— start of Provided data —

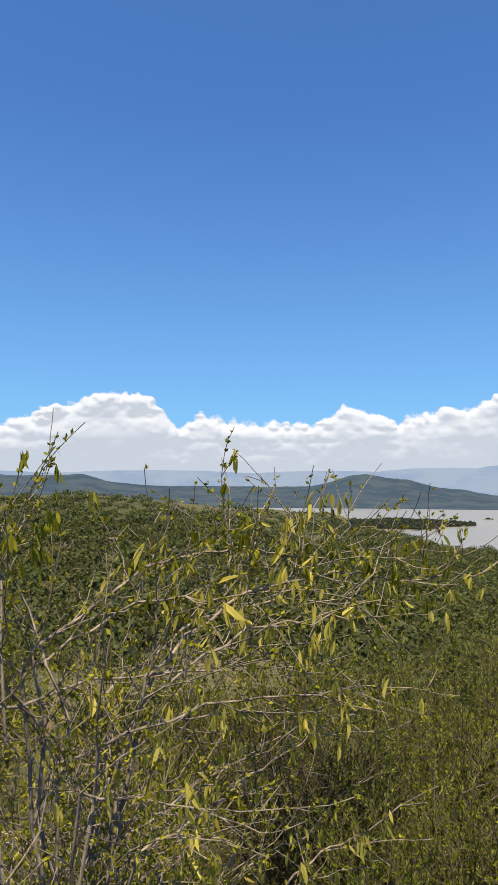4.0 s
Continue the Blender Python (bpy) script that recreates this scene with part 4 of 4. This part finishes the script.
# ---- scrub and woodland farther off ----
def far_scrub(name, label, mat, seed, count, r0, r1, yaw0, yaw1, size, tris, keep):
    """Many shrubs of small clumps of leaves, too many to count."""
    rng = np.random.default_rng(seed)
    yaw, r = rng.uniform(yaw1, yaw0, count * 3), np.exp(rng.uniform(math.log(r0), math.log(r1), count * 3))
    x, y = -np.sin(np.radians(yaw)) * r, np.cos(np.radians(yaw)) * r
    z = land(x, y)
    ok = (z > 0.5) & keep(x, y, yaw, r, rng)
    x, y, z = (q[ok][:count] for q in (x, y, z))
    n = len(x)
    s = size * rng.uniform(0.5, 1.35, n) * (1 + 0.3 * (rng.uniform(0, 1, n) > 0.85))
    d = rng.normal(0, 1, (n, tris, 3))
    d[..., 2] = np.abs(d[..., 2]) * 0.9 - 0.25
    d /= np.linalg.norm(d, axis=2, keepdims=True)
    shape = np.stack([rng.uniform(0.85, 1.3, n), rng.uniform(0.85, 1.3, n), rng.uniform(0.6, 0.95, n)], 1) * s[:, None]
    lump = 1 + 0.22 * np.sin(d[..., 0] * 5 + rng.uniform(0, 6, (n, 1))) * np.cos(d[..., 1] * 4 + rng.uniform(0, 6, (n, 1)))
    c = np.stack([x, y, z + 0.42 * s], 1)[:, None] + d * shape[:, None] * (lump * rng.uniform(0.78, 1.05, (n, tris)))[..., None]
    nrm = (d + rng.normal(0, 0.25, d.shape)).reshape(-1, 3)
    nrm /= np.linalg.norm(nrm, axis=1, keepdims=True)
    u, v = perp(nrm)
    a = rng.uniform(0, 2 * np.pi, (len(nrm), 1))
    w = np.repeat(s, tris)[:, None] * rng.uniform(0.12, 0.25, (len(nrm), 1)) * (60 / tris) ** 0.5
    c = c.reshape(-1, 3)
    verts = np.stack([c + w * (np.cos(a + q) * u + np.sin(a + q) * v) for q in (0, 2.1, 4.2)], 1).reshape(-1, 3)
    tagged(new(name, mesh_of(name, verts, np.arange(len(verts)).reshape(-1, 3), mat)), label, "scrub", kind="stuff")


def anywhere(x, y, yaw, r, rng):
    return wave(x, y, 0.02, 61, 3) + rng.uniform(-0.5, 0.5, len(x)) > -0.42


def by_shore(x, y, yaw, r, rng):
    return (land(x, y) < EYE - 29) & (yaw < 6) & ((yaw > -24.5) | (r < 240))


far_scrub("near_scrub", "olive scrub on the slope below the viewpoint", SCRUB, 401, 1700, 30, 260, 95, -72, 1.0, 64, anywhere)
far_scrub("slope_scrub", "rounded olive shrubs on the slope above the shore", SCRUB, 409, 1100, 60, 280, 42, -62, 1.9, 80, anywhere)
far_scrub("hillside_scrub", "olive scrub scattered over the hillsides", SCRUB, 406, 2600, 130, 700, 95, -40, 1.6, 50, anywhere)
far_scrub("open_scrub", "low olive scrub on the open hillside", SCRUB, 407, 2600, 55, 210, 30, -28, 1.0, 46, anywhere)
far_scrub("green_scrub", "dark green shrubs scattered over the hillsides", WOODS, 402, 2400, 70, 900, 95, -62, 1.5, 50, anywhere)
far_scrub("dry_scrub", "greyish dry scrub on the hillsides", BARE, 403, 900, 110, 500, 95, -40, 1.1, 60, anywhere)
far_scrub("shore_woodland", "dense dark green woodland down to the lake shore", WOODS, 404, 2000, 150, 1150, 6, -28, 2.7, 110, by_shore)
far_scrub("shore_meadow", "bright green meadow plants behind the beach", MEADOW, 408, 2200, 242, 318, -23.8, -28.2, 0.6, 24, lambda x, y, yaw, r, rng: r > 0)
far_scrub("valley_scrub", "dark bushes dotted over the valley floor", WOODS, 405, 1600, 150, 650, 95, 22, 1.6, 40, anywhere)


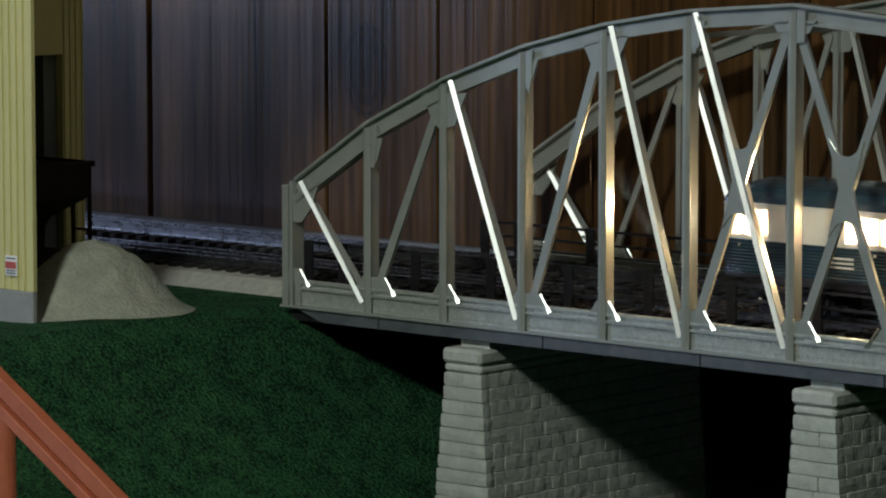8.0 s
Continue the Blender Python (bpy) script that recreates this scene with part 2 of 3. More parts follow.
def loft(bm, rings, cap=True):
    """Join rings of points of equal count into a skin."""
    vs = [[bm.verts.new(p) for p in r] for r in rings]
    n = len(vs[0])
    for a, b in zip(vs, vs[1:]):
        for i in range(n):
            bm.faces.new((a[i], a[(i + 1) % n], b[(i + 1) % n], b[i]))
    if cap:
        bm.faces.new(vs[0][::-1])
        bm.faces.new(vs[-1])
    return bm


def knob(x, y, z, r):
    bm = bmesh.new()
    bmesh.ops.create_icosphere(bm, subdivisions=3, radius=r, matrix=Matrix.Translation((x, y, z)))
    return bm


def rod(bm, p, q, r, n=10, r2=None):
    p, q = Vector(p), Vector(q)
    d = q - p
    m = Matrix.Translation((p + q) / 2) @ d.to_track_quat("Z", "Y").to_matrix().to_4x4()
    bmesh.ops.create_cone(bm, cap_ends=True, segments=n, radius1=r, radius2=r if r2 is None else r2, depth=d.length, matrix=m)
    return bm


# ---- room ----
ROOM = (-4.2, 4.2, -4.4, 0.275, -1.0, 1.9)
WALL_Y = 0.275


def build_room():
    x0, x1, y0, y1, z0, z1 = ROOM
    tagged(part("room_floor", B(x0, x1, y0, y1 + 0.1, z0 - 0.05, z0), M_DARKROOM), kind="structure")
    tagged(part("ceiling", B(x0, x1, y0, y1 + 0.1, z1, z1 + 0.05), M_ROOMWALL), kind="structure")
    tagged(part("wall_south", B(x0, x1, y0 - 0.1, y0, z0, z1), M_DARKROOM), kind="structure")
    tagged(part("wall_east", B(x1, x1 + 0.1, y0 - 0.1, y1 + 0.1, z0, z1), M_DARKROOM), kind="structure")
    w = bmesh.new()
    box(w, x0 - 0.1, x0, y0 - 0.1, -3.55, z0, z1)
    box(w, x0 - 0.1, x0, -2.65, y1 + 0.1, z0, z1)
    box(w, x0 - 0.1, x0, -3.55, -2.65, z0, -0.1)
    box(w, x0 - 0.1, x0, -3.55, -2.65, 1.35, z1)
    tagged(part("wall_west", w, M_DARKROOM), kind="structure")
    back = tagged(part("wall_north", B(x0, x1, WALL_Y + 0.012, WALL_Y + 0.1, z0, z1), M_BLACK), "dark wall behind the board panelling", "wall", kind="structure")
    # boards of uneven width, with dark grooves between them
    rng = random.Random(4)
    xs = [-0.405, -0.224, -0.117]
    while xs[0] > -1.6:
        xs.insert(0, xs[0] - rng.choice((0.09, 0.13, 0.18)))
    while xs[-1] < 2.2:
        xs.append(xs[-1] + rng.choice((0.107, 0.181, 0.14)))
    for a, b in zip(xs, xs[1:]):
        ga, gb = (0.0018 if abs(e + 0.405) < 0.001 else 0.0008 for e in (a, b))
        bm = B(a + ga, b - gb, WALL_Y, WALL_Y + 0.013, -0.05, 0.9, 0.0012)
        part("board", bm, M_WOOD, back)
    tagged(part("baseboard", B(-1.6, 2.1, WALL_Y - 0.012, WALL_Y - 0.0005, -0.02, 0.0085, 0.001), material("grey_trim", (0.10, 0.11, 0.13), (0.15, 0.16, 0.18), 0.6, 0, 50, bump=0.1)), "grey painted strip at the foot of the panelling", "baseboard", kind="structure")


build_room()


# ---- ground ----
def ground_z(x, y):
    """A ravine between two flat banks."""
    s = max(0.0, min(x + 0.012, 0.800 - x))
    return -0.001 - 0.86 * s * min(1.0, s / 0.02 * 0.5 + 0.5)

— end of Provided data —

Restate each of the entries above word for word and skip every image.

Solution to this exercise
4.0 s
Continue the Blender Python (bpy) script that recreates this scene with part 4 of 4. This part finishes the script.
# ---- scrub and woodland farther off ----
def far_scrub(name, label, mat, seed, count, r0, r1, yaw0, yaw1, size, tris, keep):
    """Many shrubs of small clumps of leaves, too many to count."""
    rng = np.random.default_rng(seed)
    yaw, r = rng.uniform(yaw1, yaw0, count * 3), np.exp(rng.uniform(math.log(r0), math.log(r1), count * 3))
    x, y = -np.sin(np.radians(yaw)) * r, np.cos(np.radians(yaw)) * r
    z = land(x, y)
    ok = (z > 0.5) & keep(x, y, yaw, r, rng)
    x, y, z = (q[ok][:count] for q in (x, y, z))
    n = len(x)
    s = size * rng.uniform(0.5, 1.35, n) * (1 + 0.3 * (rng.uniform(0, 1, n) > 0.85))
    d = rng.normal(0, 1, (n, tris, 3))
    d[..., 2] = np.abs(d[..., 2]) * 0.9 - 0.25
    d /= np.linalg.norm(d, axis=2, keepdims=True)
    shape = np.stack([rng.uniform(0.85, 1.3, n), rng.uniform(0.85, 1.3, n), rng.uniform(0.6, 0.95, n)], 1) * s[:, None]
    lump = 1 + 0.22 * np.sin(d[..., 0] * 5 + rng.uniform(0, 6, (n, 1))) * np.cos(d[..., 1] * 4 + rng.uniform(0, 6, (n, 1)))
    c = np.stack([x, y, z + 0.42 * s], 1)[:, None] + d * shape[:, None] * (lump * rng.uniform(0.78, 1.05, (n, tris)))[..., None]
    nrm = (d + rng.normal(0, 0.25, d.shape)).reshape(-1, 3)
    nrm /= np.linalg.norm(nrm, axis=1, keepdims=True)
    u, v = perp(nrm)
    a = rng.uniform(0, 2 * np.pi, (len(nrm), 1))
    w = np.repeat(s, tris)[:, None] * rng.uniform(0.12, 0.25, (len(nrm), 1)) * (60 / tris) ** 0.5
    c = c.reshape(-1, 3)
    verts = np.stack([c + w * (np.cos(a + q) * u + np.sin(a + q) * v) for q in (0, 2.1, 4.2)], 1).reshape(-1, 3)
    tagged(new(name, mesh_of(name, verts, np.arange(len(verts)).reshape(-1, 3), mat)), label, "scrub", kind="stuff")


def anywhere(x, y, yaw, r, rng):
    return wave(x, y, 0.02, 61, 3) + rng.uniform(-0.5, 0.5, len(x)) > -0.42


def by_shore(x, y, yaw, r, rng):
    return (land(x, y) < EYE - 29) & (yaw < 6) & ((yaw > -24.5) | (r < 240))


far_scrub("near_scrub", "olive scrub on the slope below the viewpoint", SCRUB, 401, 1700, 30, 260, 95, -72, 1.0, 64, anywhere)
far_scrub("slope_scrub", "rounded olive shrubs on the slope above the shore", SCRUB, 409, 1100, 60, 280, 42, -62, 1.9, 80, anywhere)
far_scrub("hillside_scrub", "olive scrub scattered over the hillsides", SCRUB, 406, 2600, 130, 700, 95, -40, 1.6, 50, anywhere)
far_scrub("open_scrub", "low olive scrub on the open hillside", SCRUB, 407, 2600, 55, 210, 30, -28, 1.0, 46, anywhere)
far_scrub("green_scrub", "dark green shrubs scattered over the hillsides", WOODS, 402, 2400, 70, 900, 95, -62, 1.5, 50, anywhere)
far_scrub("dry_scrub", "greyish dry scrub on the hillsides", BARE, 403, 900, 110, 500, 95, -40, 1.1, 60, anywhere)
far_scrub("shore_woodland", "dense dark green woodland down to the lake shore", WOODS, 404, 2000, 150, 1150, 6, -28, 2.7, 110, by_shore)
far_scrub("shore_meadow", "bright green meadow plants behind the beach", MEADOW, 408, 2200, 242, 318, -23.8, -28.2, 0.6, 24, lambda x, y, yaw, r, rng: r > 0)
far_scrub("valley_scrub", "dark bushes dotted over the valley floor", WOODS, 405, 1600, 150, 650, 95, 22, 1.6, 40, anywhere)


8.0 s
Continue the Blender Python (bpy) script that recreates this scene with part 2 of 3. More parts follow.
def loft(bm, rings, cap=True):
    """Join rings of points of equal count into a skin."""
    vs = [[bm.verts.new(p) for p in r] for r in rings]
    n = len(vs[0])
    for a, b in zip(vs, vs[1:]):
        for i in range(n):
            bm.faces.new((a[i], a[(i + 1) % n], b[(i + 1) % n], b[i]))
    if cap:
        bm.faces.new(vs[0][::-1])
        bm.faces.new(vs[-1])
    return bm


def knob(x, y, z, r):
    bm = bmesh.new()
    bmesh.ops.create_icosphere(bm, subdivisions=3, radius=r, matrix=Matrix.Translation((x, y, z)))
    return bm


def rod(bm, p, q, r, n=10, r2=None):
    p, q = Vector(p), Vector(q)
    d = q - p
    m = Matrix.Translation((p + q) / 2) @ d.to_track_quat("Z", "Y").to_matrix().to_4x4()
    bmesh.ops.create_cone(bm, cap_ends=True, segments=n, radius1=r, radius2=r if r2 is None else r2, depth=d.length, matrix=m)
    return bm


# ---- room ----
ROOM = (-4.2, 4.2, -4.4, 0.275, -1.0, 1.9)
WALL_Y = 0.275


def build_room():
    x0, x1, y0, y1, z0, z1 = ROOM
    tagged(part("room_floor", B(x0, x1, y0, y1 + 0.1, z0 - 0.05, z0), M_DARKROOM), kind="structure")
    tagged(part("ceiling", B(x0, x1, y0, y1 + 0.1, z1, z1 + 0.05), M_ROOMWALL), kind="structure")
    tagged(part("wall_south", B(x0, x1, y0 - 0.1, y0, z0, z1), M_DARKROOM), kind="structure")
    tagged(part("wall_east", B(x1, x1 + 0.1, y0 - 0.1, y1 + 0.1, z0, z1), M_DARKROOM), kind="structure")
    w = bmesh.new()
    box(w, x0 - 0.1, x0, y0 - 0.1, -3.55, z0, z1)
    box(w, x0 - 0.1, x0, -2.65, y1 + 0.1, z0, z1)
    box(w, x0 - 0.1, x0, -3.55, -2.65, z0, -0.1)
    box(w, x0 - 0.1, x0, -3.55, -2.65, 1.35, z1)
    tagged(part("wall_west", w, M_DARKROOM), kind="structure")
    back = tagged(part("wall_north", B(x0, x1, WALL_Y + 0.012, WALL_Y + 0.1, z0, z1), M_BLACK), "dark wall behind the board panelling", "wall", kind="structure")
    # boards of uneven width, with dark grooves between them
    rng = random.Random(4)
    xs = [-0.405, -0.224, -0.117]
    while xs[0] > -1.6:
        xs.insert(0, xs[0] - rng.choice((0.09, 0.13, 0.18)))
    while xs[-1] < 2.2:
        xs.append(xs[-1] + rng.choice((0.107, 0.181, 0.14)))
    for a, b in zip(xs, xs[1:]):
        ga, gb = (0.0018 if abs(e + 0.405) < 0.001 else 0.0008 for e in (a, b))
        bm = B(a + ga, b - gb, WALL_Y, WALL_Y + 0.013, -0.05, 0.9, 0.0012)
        part("board", bm, M_WOOD, back)
    tagged(part("baseboard", B(-1.6, 2.1, WALL_Y - 0.012, WALL_Y - 0.0005, -0.02, 0.0085, 0.001), material("grey_trim", (0.10, 0.11, 0.13), (0.15, 0.16, 0.18), 0.6, 0, 50, bump=0.1)), "grey painted strip at the foot of the panelling", "baseboard", kind="structure")


build_room()


# ---- ground ----
def ground_z(x, y):
    """A ravine between two flat banks."""
    s = max(0.0, min(x + 0.012, 0.800 - x))
    return -0.001 - 0.86 * s * min(1.0, s / 0.02 * 0.5 + 0.5)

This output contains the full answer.